Nella città Svizzera, visse da semplice borghese, contribuendo in modo significativo alla costituzione della chiesa Evangelica Italiana di quella città, dove tanti erano gli esuli per motivi di religione. Durante tutto il resto della sua vita egli rimase per la città il Signor Marchese, al quale tutti continuarono a tributargli onore.

La notorietà di Galeazzo, non cessò con la sua morte avvenuta il 28 maggio 1586, grazie all’opera del suo amico Nicolò Balbani ci è stata tramandata la biografia “Historia del marchese Galeazzo Caracciolo”, opera che acquistò notorietà in tutti gli stati dove la Riforma Protestante si diffuse.
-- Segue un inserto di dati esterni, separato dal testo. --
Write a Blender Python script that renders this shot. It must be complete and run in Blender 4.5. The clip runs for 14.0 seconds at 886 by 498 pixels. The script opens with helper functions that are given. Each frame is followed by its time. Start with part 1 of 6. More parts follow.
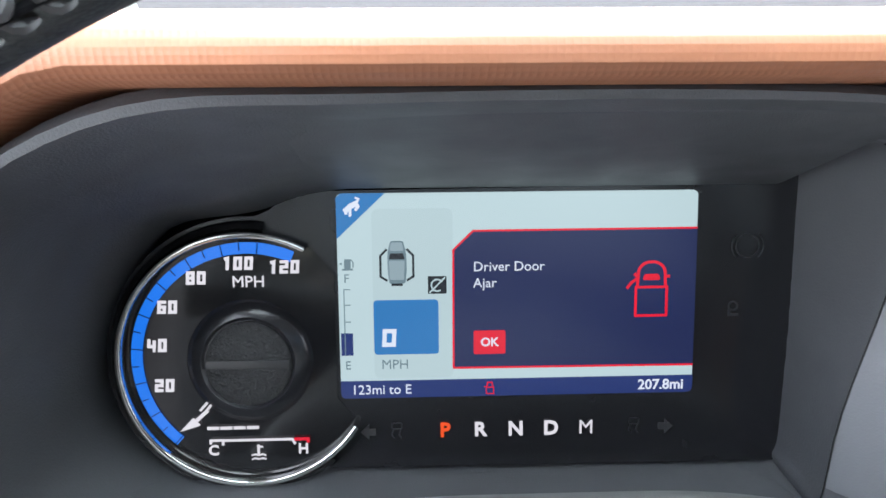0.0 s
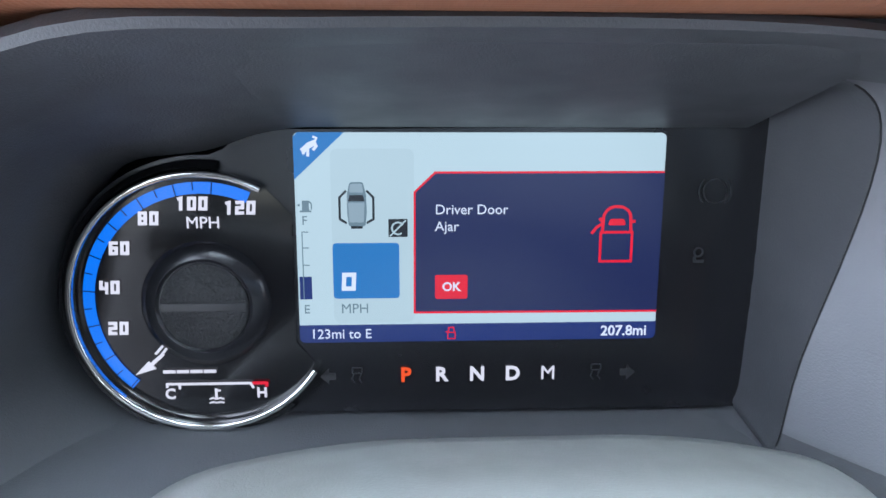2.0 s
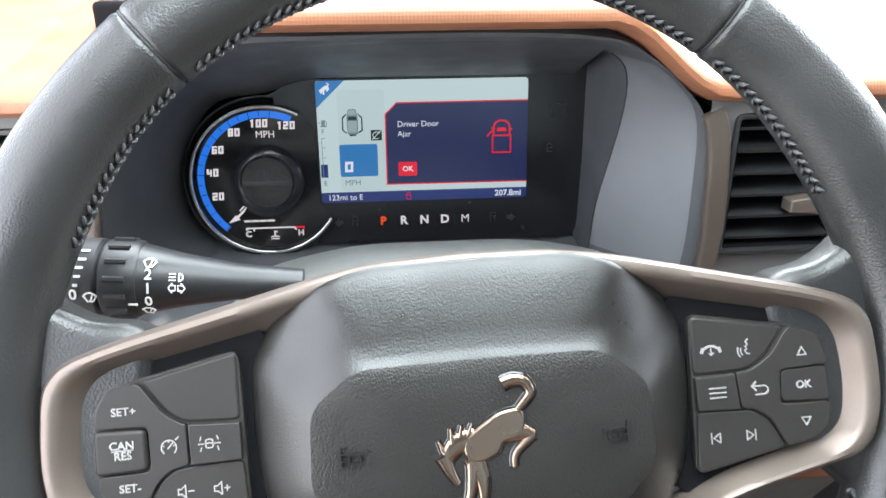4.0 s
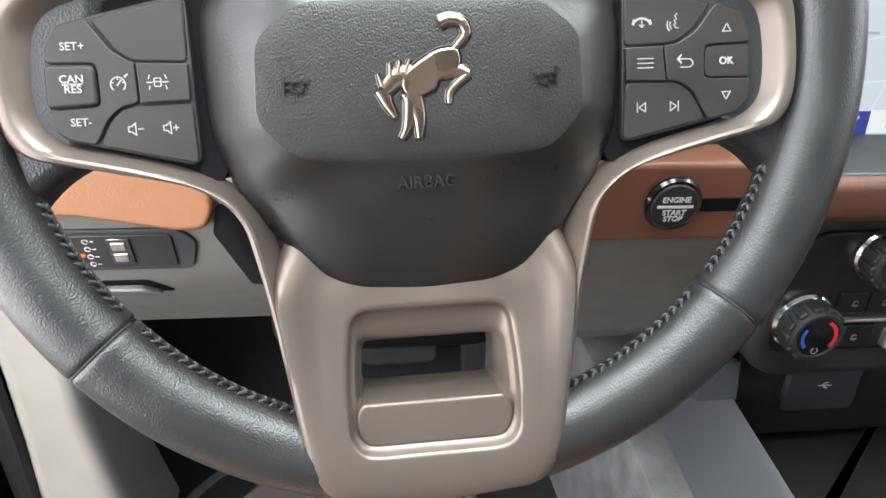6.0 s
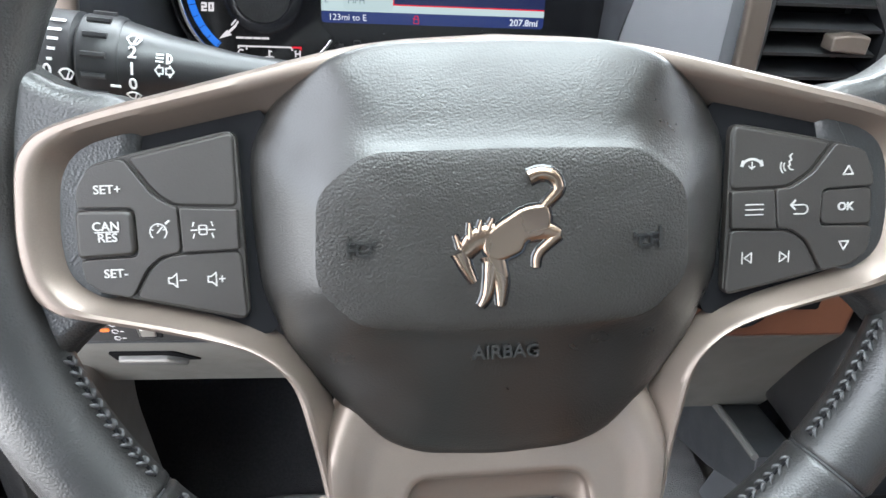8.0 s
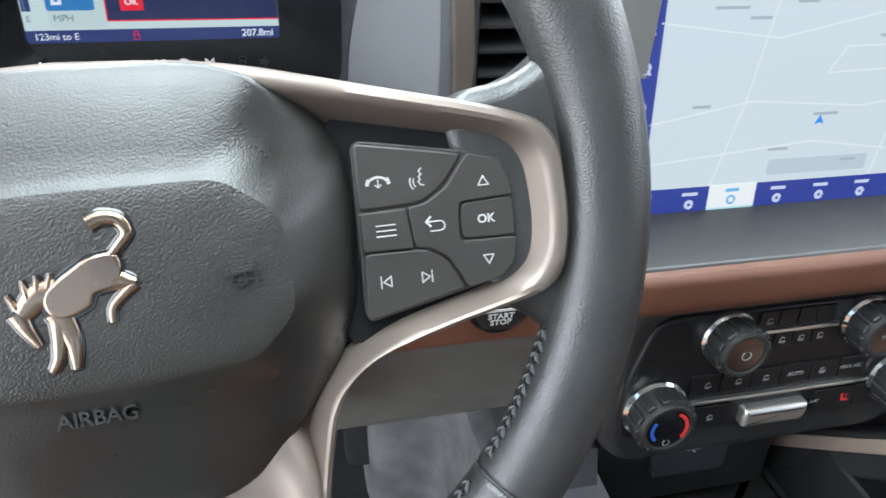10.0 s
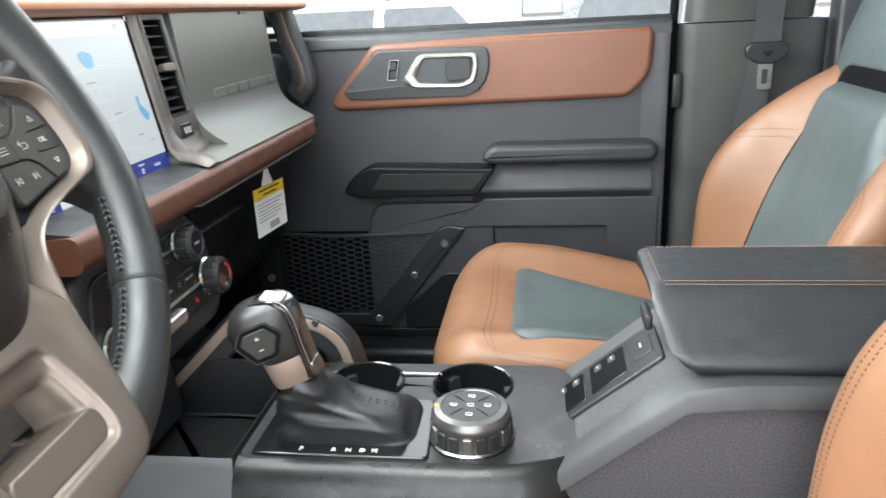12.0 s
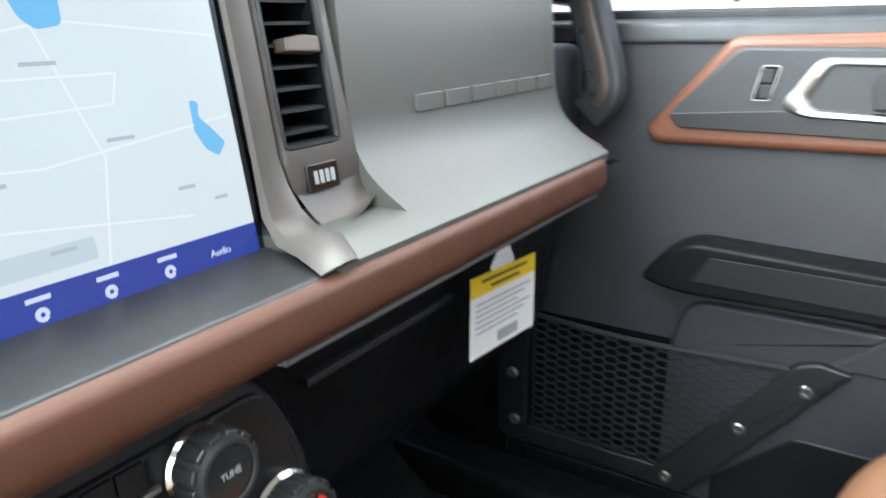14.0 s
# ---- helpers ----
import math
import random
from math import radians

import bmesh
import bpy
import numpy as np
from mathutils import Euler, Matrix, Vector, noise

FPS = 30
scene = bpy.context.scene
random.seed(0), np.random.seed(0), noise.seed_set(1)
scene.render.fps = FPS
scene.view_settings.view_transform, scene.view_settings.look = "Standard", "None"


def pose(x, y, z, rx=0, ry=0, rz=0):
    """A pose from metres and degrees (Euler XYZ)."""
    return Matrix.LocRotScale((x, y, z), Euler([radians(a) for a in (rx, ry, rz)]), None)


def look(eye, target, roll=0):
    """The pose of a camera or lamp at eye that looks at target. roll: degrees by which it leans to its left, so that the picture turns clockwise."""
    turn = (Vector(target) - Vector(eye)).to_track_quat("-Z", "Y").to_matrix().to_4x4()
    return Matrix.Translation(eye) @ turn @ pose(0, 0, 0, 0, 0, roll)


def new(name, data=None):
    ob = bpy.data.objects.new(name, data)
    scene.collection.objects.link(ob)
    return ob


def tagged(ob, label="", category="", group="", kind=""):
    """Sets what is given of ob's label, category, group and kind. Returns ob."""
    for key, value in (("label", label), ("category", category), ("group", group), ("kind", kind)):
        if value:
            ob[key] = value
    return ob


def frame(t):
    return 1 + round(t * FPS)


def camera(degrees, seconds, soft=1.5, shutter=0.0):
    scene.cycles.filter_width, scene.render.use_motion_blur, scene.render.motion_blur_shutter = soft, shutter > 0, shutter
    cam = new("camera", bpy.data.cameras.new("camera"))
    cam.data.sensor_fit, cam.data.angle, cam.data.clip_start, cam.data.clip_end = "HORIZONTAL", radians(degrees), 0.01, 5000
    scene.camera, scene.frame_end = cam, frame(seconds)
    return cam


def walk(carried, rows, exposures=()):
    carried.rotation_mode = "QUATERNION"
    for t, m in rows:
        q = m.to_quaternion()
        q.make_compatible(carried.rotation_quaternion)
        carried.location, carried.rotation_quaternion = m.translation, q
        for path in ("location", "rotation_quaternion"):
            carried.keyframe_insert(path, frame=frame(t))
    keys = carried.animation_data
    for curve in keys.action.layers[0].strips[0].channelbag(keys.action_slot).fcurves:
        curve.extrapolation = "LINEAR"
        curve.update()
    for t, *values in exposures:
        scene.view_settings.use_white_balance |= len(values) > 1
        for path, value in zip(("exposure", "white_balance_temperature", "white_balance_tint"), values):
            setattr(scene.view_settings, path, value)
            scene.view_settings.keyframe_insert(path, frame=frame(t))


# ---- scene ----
cam = camera(63.5, 14.0, shutter=0.2)
PATH = [
    (0, (-0.046, 0.019, 0.863), (0.017, 1.946, 0.332), -0.3),
    (0.5, (-0.036, 0.029, 0.858), (0.034, 1.942, 0.277), 0.1),
    (1, (-0.037, 0.029, 0.857), (0.046, 1.932, 0.246), 0.5),
    (1.5, (-0.036, 0.028, 0.857), (0.055, 1.923, 0.225), 0.8),
    (2, (-0.036, 0.024, 0.857), (0.065, 1.911, 0.202), 0.6),
    (2.2, (-0.037, 0.017, 0.863), (0.073, 1.891, 0.174), 0.7),
    (4.3, (-0.033, -0.214, 0.912), (0.122, 1.581, 0.043), -0.1),
    (4.5, (-0.028, -0.223, 0.902), (0.128, 1.562, 0.014), -0.0),
    (5, (-0.026, -0.237, 0.88), (0.167, 1.5, -0.092), 1.1),
    (5.5, (-0.028, -0.245, 0.855), (0.188, 1.452, -0.182), 2.2),
    (6, (-0.027, -0.252, 0.831), (0.203, 1.415, -0.25), 2.9),
    (6.5, (-0.033, -0.247, 0.822), (0.192, 1.404, -0.284), 3.5),
    (7, (-0.055, -0.213, 0.848), (0.147, 1.428, -0.277), 3.9),
    (7.2, (-0.066, -0.199, 0.854), (0.126, 1.458, -0.25), 3.9),
    (9.3, (0.048, -0.176, 0.872), (0.295, 1.453, -0.261), 3.4),
    (9.5, (0.061, -0.174, 0.872), (0.352, 1.449, -0.259), 3.5),
    (10, (0.063, -0.174, 0.871), (0.473, 1.437, -0.241), 3.0),
    (10.5, (0.011, -0.181, 0.874), (0.846, 1.347, -0.111), 1.6),
    (11, (-0.09, -0.197, 0.87), (1.312, 0.96, 0.036), -0.2),
    (11.5, (-0.203, -0.23, 0.838), (1.559, 0.393, 0.126), -1.9),
    (12, (-0.271, -0.268, 0.801), (1.605, 0.008, 0.166), -3.0),
    (12.5, (-0.26, -0.283, 0.772), (1.646, -0.174, 0.176), -2.9),
    (13, (-0.206, -0.274, 0.766), (1.704, -0.197, 0.179), -2.9),
    (13.5, (0.022, -0.196, 0.756), (1.891, 0.156, 0.137), -2.7),
    (14, (0.268, -0.117, 0.76), (1.87, 0.918, 0.158), -0.8),
]
EXPOSURES = [(0.0, 1.08, 6250, 12), (0.5, 1.12, 5850, 14), (1.6, 1.12, 5700, 14), (2.2, 1.08, 5800, 13), (4.4, 0.95, 6600, 12), (5.5, 1.0, 6700, 12), (6.5, 1.15, 6700, 12), (7.1, 1.24, 6600, 12), (9.5, 1.02, 6350, 10), (10.5, 1.10, 6400, 10), (11.0, 1.03, 6650, 10), (11.5, 1.08, 6700, 10), (12.2, 0.90, 6850, 10), (13.2, 0.90, 6750, 10), (14.0, 1.25, 6500, 9)]
walk(cam, [(t, look(eye, target, roll)) for t, eye, target, roll in PATH], EXPOSURES)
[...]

I rapporti dell’epoca di Ludovico Beccadelli nunzio apostolico a Venezia, di Ercole Ragnoni e Bernardo Navagero, ambasciatori, unitamente alle testimonianze dei processi inquisitoriali di Pietro Carnesecchi e Giovanni Morone, rendono ancora più vive le vicissitudini del nostro personaggio

Fra il XVII e il XVIII secolo l’Historia,fu tradotta in tedesco, francese e inglese raggiungendo il continente americano ad opera delle comunità religiose dei puritani emigrate dall’Inghilterra. Conosciuta in tutto il mondo, in Italia -la Historia di Galeazzo Caracciolo- compare solo nel 1876 ad opera del prof. Emilio Comba docente di storia della chiesa presso l’Università. di Firenze.